Yeah, Jonathan, as I said, there are much better ways to do this sort of thing. This is far, far from perfect or comprehensive or flawless. All this is is a simple reference guide for those who haven’t seen anything like this yet. There are definitely flaws, but I’m wasn’t looking to be super precise. For comparative purposes, all I’m trying to do here is say “BA is unstable, contact rate is stable. BABIP is unstable, HRs are somewhat stable. LD% is unstable, GB% is stable. etc, etc.” The results this produces are roughly in line with what we get from a more complex study, which suits what I was going for.

ThankYouMichaelLewis said...

Thank you Dave and Derek.

When defining an offensive player’s lucky season, am I correct in assuming that LD% is the single biggest determinant, since it is what causes an abnormally inflated/deflated BABIP?

Also, what about defensive luck for positional players? I ask this because I still have a hard time with UZR due to it’s annual fluctuation

Could a pitcher’s unusually high LD% or BABIP cause a fielder to have a signifiantly lower UZR?

I think I’m mostly hung up on UZR because a guy like Teixeira grades negatively, yet I see him make game-saving plays every single night (but that’s for another article).

Colin Wyers said...

It should be remembered that all of these correlations are artificially high due to the 350 AB cutoffs used – that substantially reduces the variance and therefor increases the correlation.
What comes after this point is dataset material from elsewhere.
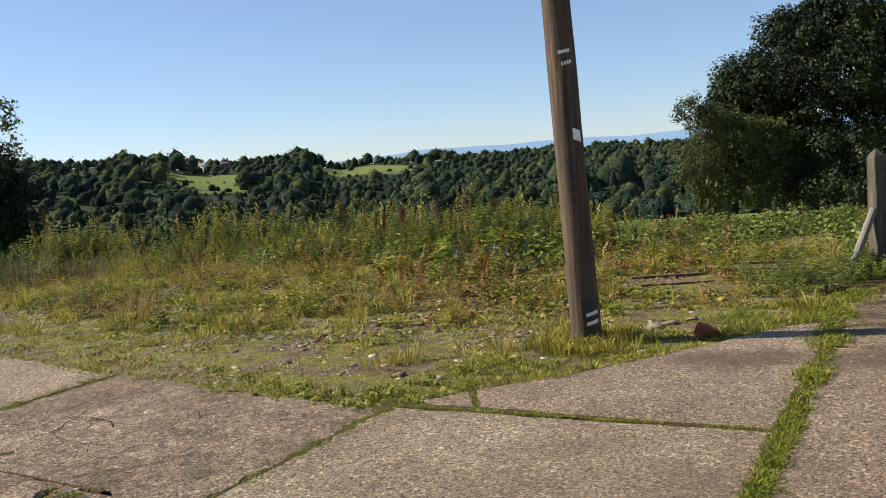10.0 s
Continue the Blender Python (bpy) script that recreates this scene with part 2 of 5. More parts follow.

This is why a weighted correlation is preferable.

Jonathan said...

Gotcha on keeping things simple. I’d probably just report the coefficient on the lagged variable. Under the same assumptions you’re using, it would be just as informative. Under less restrictive assumptions, it would be more informative. Of course, your articles are in any case also extremely informative.

Dave Studeman said...

Are these stats defined anywhere? For instance, is OF FB% a percentage of all balls hit that are outfield flies, or a percentage of fly balls that are outfield flies? And what is SBO% and the other SB stats?

Last point: it would be nice to see references and comparisons with the many other studies of this that have been done in the past.